┌──

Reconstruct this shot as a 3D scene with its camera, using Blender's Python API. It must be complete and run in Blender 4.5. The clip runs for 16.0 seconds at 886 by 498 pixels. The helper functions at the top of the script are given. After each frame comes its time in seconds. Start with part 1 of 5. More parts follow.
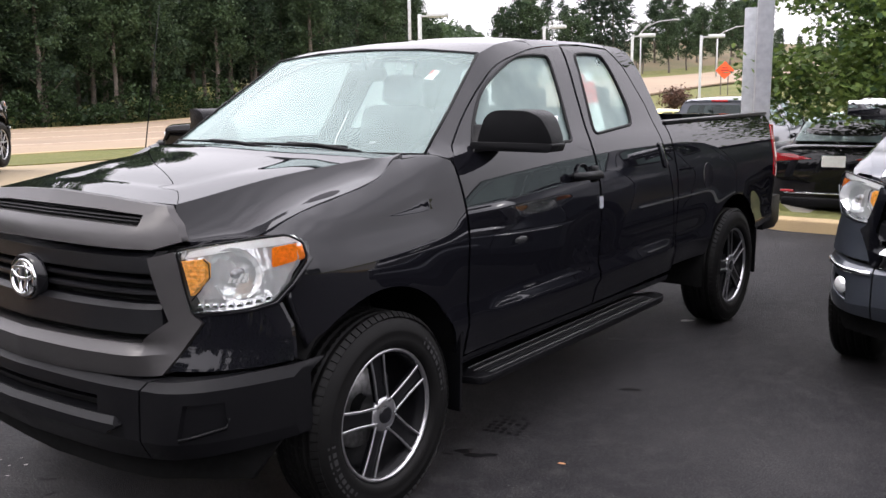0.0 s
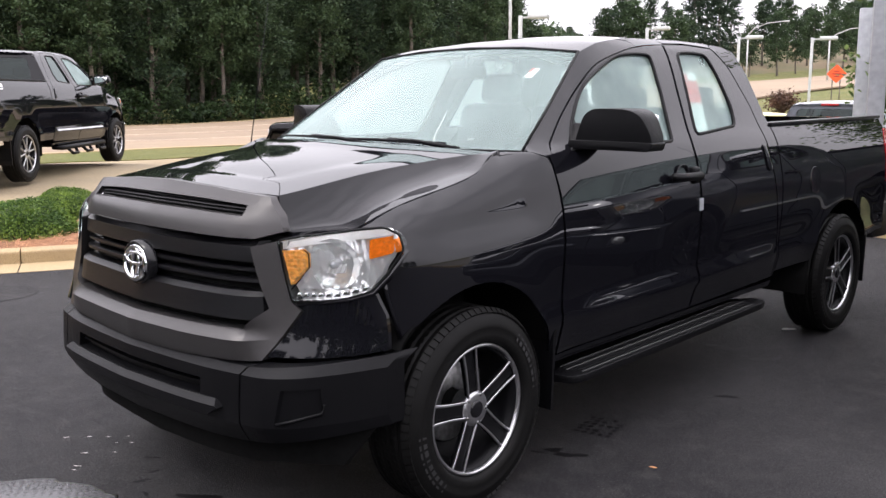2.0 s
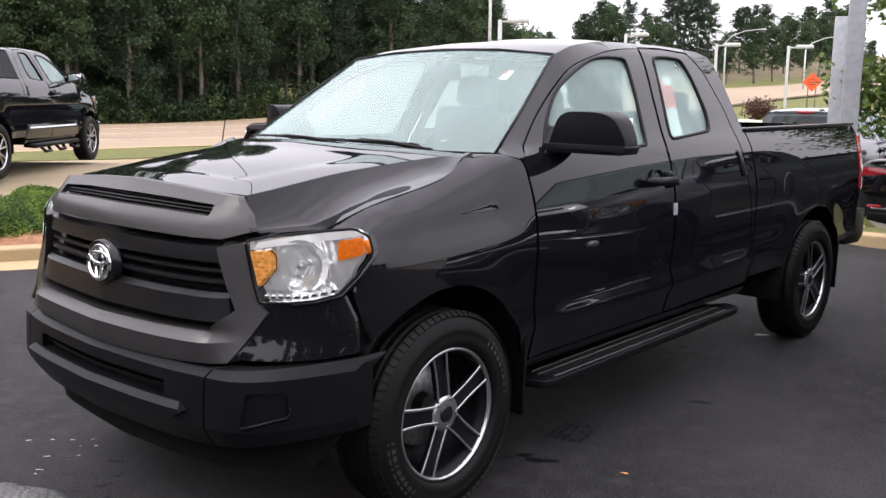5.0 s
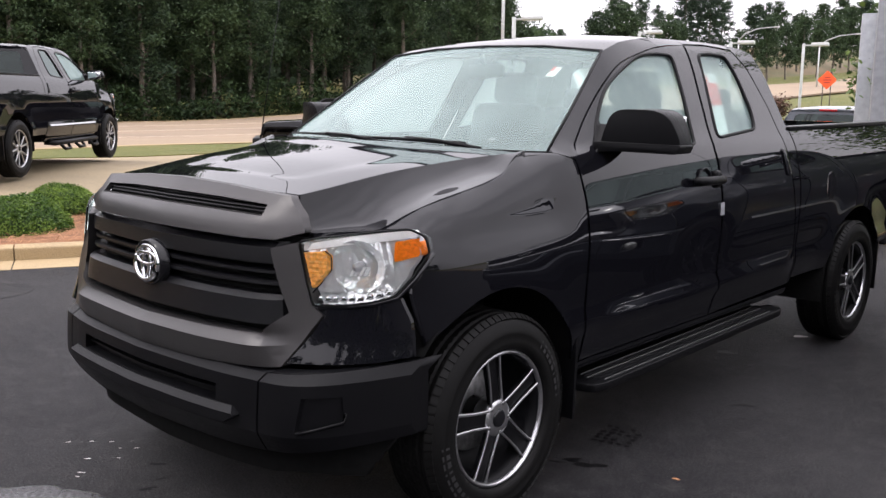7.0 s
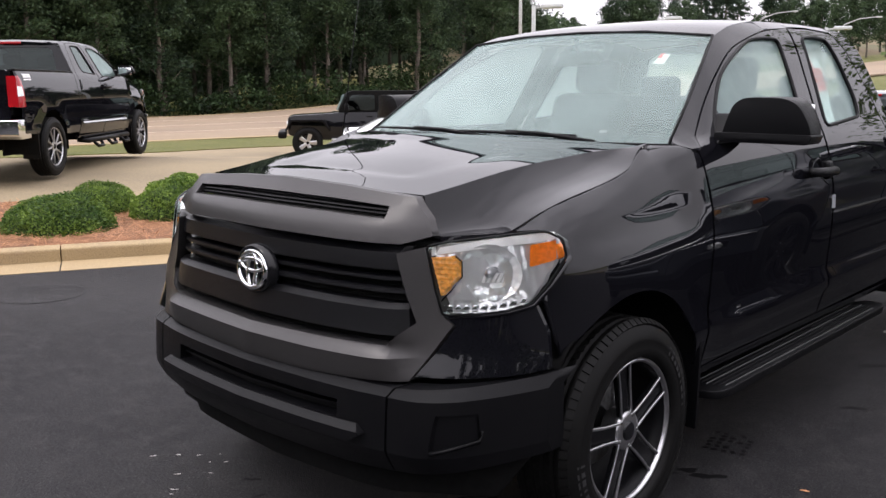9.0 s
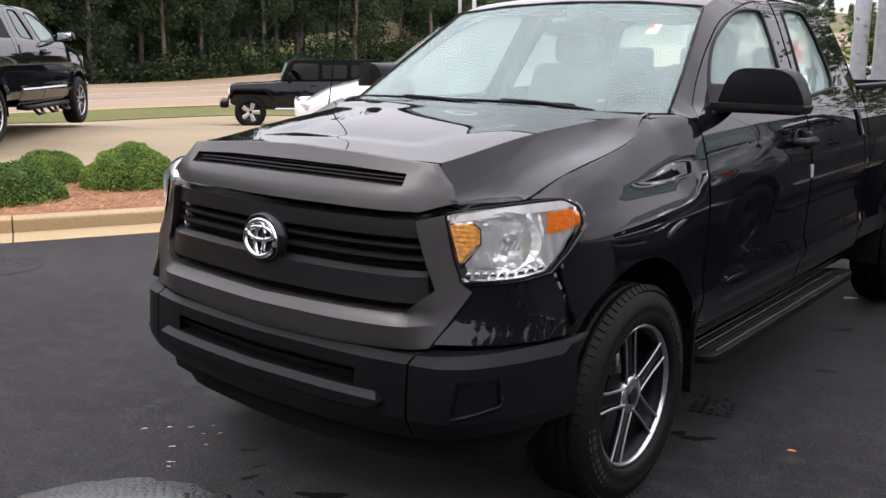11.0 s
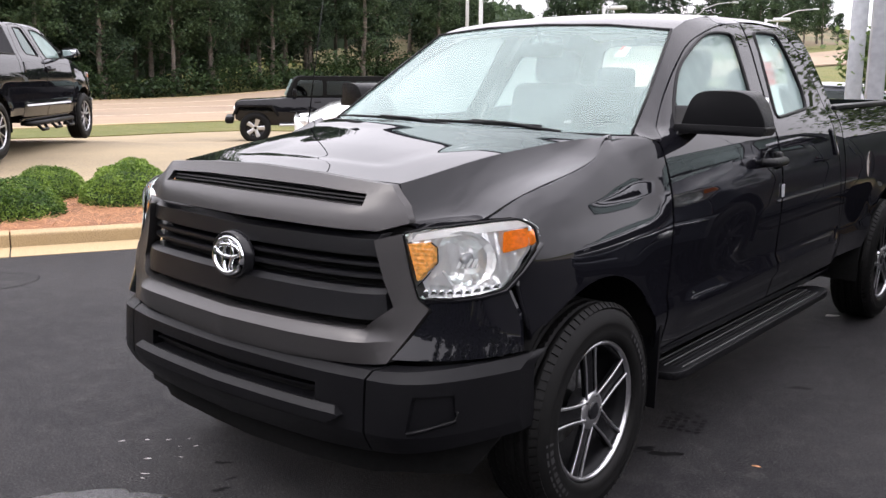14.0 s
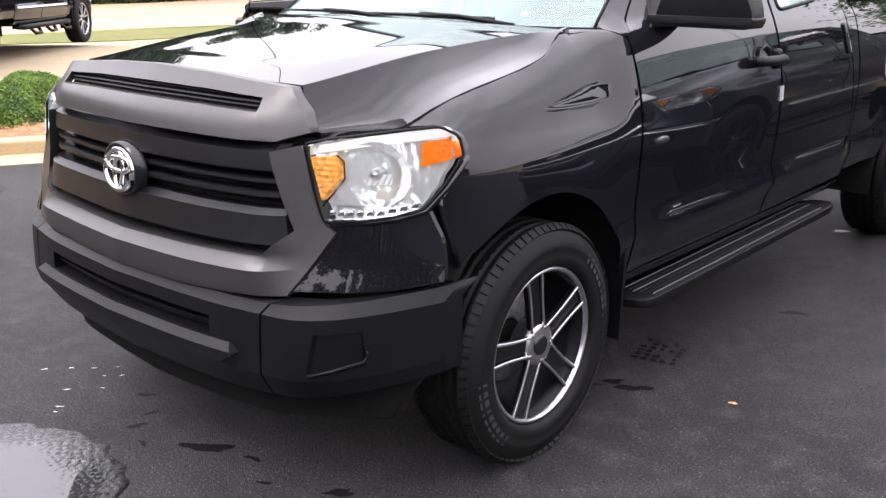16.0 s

└──

JOB> Take the listing and print it again exactly, but without any pictures.

PROBLEM SOLUTION>
Reconstruct this shot as a 3D scene with its camera, using Blender's Python API. It must be complete and run in Blender 4.5. The clip runs for 16.0 seconds at 886 by 498 pixels. The helper functions at the top of the script are given. After each frame comes its time in seconds. Start with part 1 of 5. More parts follow.
0.0 s
2.0 s
5.0 s
7.0 s
9.0 s
11.0 s
14.0 s
16.0 s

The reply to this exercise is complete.